__REQUIREMENT__. Without including the pictures, copy out every line below.
# START OF DATA PROVIDED
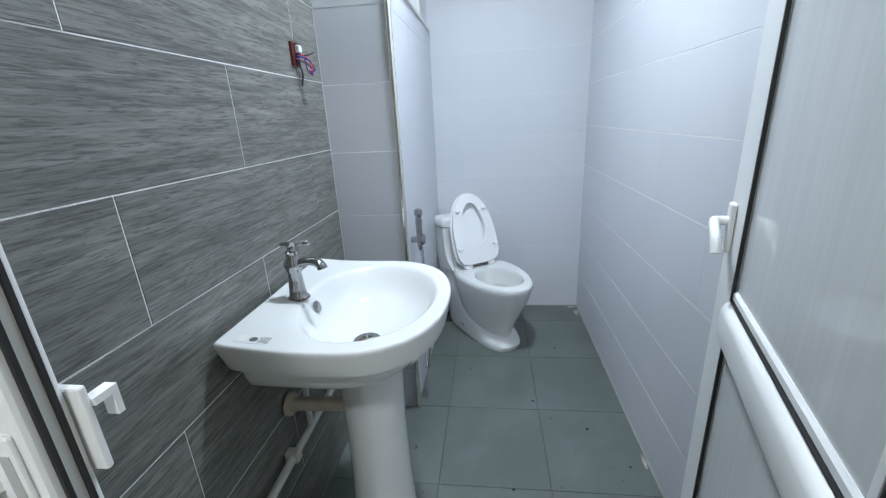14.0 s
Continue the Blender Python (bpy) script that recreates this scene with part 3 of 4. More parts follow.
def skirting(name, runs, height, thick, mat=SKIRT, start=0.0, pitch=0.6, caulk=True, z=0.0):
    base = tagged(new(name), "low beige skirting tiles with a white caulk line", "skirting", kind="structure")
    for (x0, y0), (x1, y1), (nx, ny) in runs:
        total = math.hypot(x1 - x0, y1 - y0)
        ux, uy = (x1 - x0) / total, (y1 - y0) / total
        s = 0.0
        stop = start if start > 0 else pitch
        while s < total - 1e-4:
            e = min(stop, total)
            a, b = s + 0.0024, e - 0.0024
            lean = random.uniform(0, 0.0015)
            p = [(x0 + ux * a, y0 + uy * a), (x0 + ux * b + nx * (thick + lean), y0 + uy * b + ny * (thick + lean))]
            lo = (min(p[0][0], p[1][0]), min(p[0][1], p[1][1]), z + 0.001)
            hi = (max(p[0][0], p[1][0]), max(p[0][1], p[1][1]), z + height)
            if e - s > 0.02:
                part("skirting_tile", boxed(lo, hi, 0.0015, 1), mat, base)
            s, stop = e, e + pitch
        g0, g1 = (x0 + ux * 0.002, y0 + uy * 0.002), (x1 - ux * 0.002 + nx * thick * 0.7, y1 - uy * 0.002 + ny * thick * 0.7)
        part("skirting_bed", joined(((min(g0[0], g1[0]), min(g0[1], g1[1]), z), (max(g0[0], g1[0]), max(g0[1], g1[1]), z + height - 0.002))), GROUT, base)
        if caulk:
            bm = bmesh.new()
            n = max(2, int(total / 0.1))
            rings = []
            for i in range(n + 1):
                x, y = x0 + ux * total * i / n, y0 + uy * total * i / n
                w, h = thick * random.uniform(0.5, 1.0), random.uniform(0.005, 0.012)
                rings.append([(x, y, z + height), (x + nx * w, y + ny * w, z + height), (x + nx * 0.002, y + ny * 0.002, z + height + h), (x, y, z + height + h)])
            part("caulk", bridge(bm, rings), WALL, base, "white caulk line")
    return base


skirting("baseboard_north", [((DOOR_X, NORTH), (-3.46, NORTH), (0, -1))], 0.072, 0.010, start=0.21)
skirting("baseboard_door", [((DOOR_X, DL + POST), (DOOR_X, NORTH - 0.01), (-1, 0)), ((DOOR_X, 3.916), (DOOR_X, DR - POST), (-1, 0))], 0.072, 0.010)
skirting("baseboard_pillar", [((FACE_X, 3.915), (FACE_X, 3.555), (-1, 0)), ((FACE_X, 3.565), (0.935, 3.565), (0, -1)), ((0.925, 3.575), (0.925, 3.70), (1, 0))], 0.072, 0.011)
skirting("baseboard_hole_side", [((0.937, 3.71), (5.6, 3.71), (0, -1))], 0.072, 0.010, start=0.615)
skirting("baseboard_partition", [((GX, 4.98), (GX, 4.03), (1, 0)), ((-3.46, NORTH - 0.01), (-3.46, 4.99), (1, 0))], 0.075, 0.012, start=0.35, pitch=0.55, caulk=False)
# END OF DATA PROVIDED
__THE OUTPUT__.
14.0 s
Continue the Blender Python (bpy) script that recreates this scene with part 3 of 4. More parts follow.
def skirting(name, runs, height, thick, mat=SKIRT, start=0.0, pitch=0.6, caulk=True, z=0.0):
    base = tagged(new(name), "low beige skirting tiles with a white caulk line", "skirting", kind="structure")
    for (x0, y0), (x1, y1), (nx, ny) in runs:
        total = math.hypot(x1 - x0, y1 - y0)
        ux, uy = (x1 - x0) / total, (y1 - y0) / total
        s = 0.0
        stop = start if start > 0 else pitch
        while s < total - 1e-4:
            e = min(stop, total)
            a, b = s + 0.0024, e - 0.0024
            lean = random.uniform(0, 0.0015)
            p = [(x0 + ux * a, y0 + uy * a), (x0 + ux * b + nx * (thick + lean), y0 + uy * b + ny * (thick + lean))]
            lo = (min(p[0][0], p[1][0]), min(p[0][1], p[1][1]), z + 0.001)
            hi = (max(p[0][0], p[1][0]), max(p[0][1], p[1][1]), z + height)
            if e - s > 0.02:
                part("skirting_tile", boxed(lo, hi, 0.0015, 1), mat, base)
            s, stop = e, e + pitch
        g0, g1 = (x0 + ux * 0.002, y0 + uy * 0.002), (x1 - ux * 0.002 + nx * thick * 0.7, y1 - uy * 0.002 + ny * thick * 0.7)
        part("skirting_bed", joined(((min(g0[0], g1[0]), min(g0[1], g1[1]), z), (max(g0[0], g1[0]), max(g0[1], g1[1]), z + height - 0.002))), GROUT, base)
        if caulk:
            bm = bmesh.new()
            n = max(2, int(total / 0.1))
            rings = []
            for i in range(n + 1):
                x, y = x0 + ux * total * i / n, y0 + uy * total * i / n
                w, h = thick * random.uniform(0.5, 1.0), random.uniform(0.005, 0.012)
                rings.append([(x, y, z + height), (x + nx * w, y + ny * w, z + height), (x + nx * 0.002, y + ny * 0.002, z + height + h), (x, y, z + height + h)])
            part("caulk", bridge(bm, rings), WALL, base, "white caulk line")
    return base


skirting("baseboard_north", [((DOOR_X, NORTH), (-3.46, NORTH), (0, -1))], 0.072, 0.010, start=0.21)
skirting("baseboard_door", [((DOOR_X, DL + POST), (DOOR_X, NORTH - 0.01), (-1, 0)), ((DOOR_X, 3.916), (DOOR_X, DR - POST), (-1, 0))], 0.072, 0.010)
skirting("baseboard_pillar", [((FACE_X, 3.915), (FACE_X, 3.555), (-1, 0)), ((FACE_X, 3.565), (0.935, 3.565), (0, -1)), ((0.925, 3.575), (0.925, 3.70), (1, 0))], 0.072, 0.011)
skirting("baseboard_hole_side", [((0.937, 3.71), (5.6, 3.71), (0, -1))], 0.072, 0.010, start=0.615)
skirting("baseboard_partition", [((GX, 4.98), (GX, 4.03), (1, 0)), ((-3.46, NORTH - 0.01), (-3.46, 4.99), (1, 0))], 0.075, 0.012, start=0.35, pitch=0.55, caulk=False)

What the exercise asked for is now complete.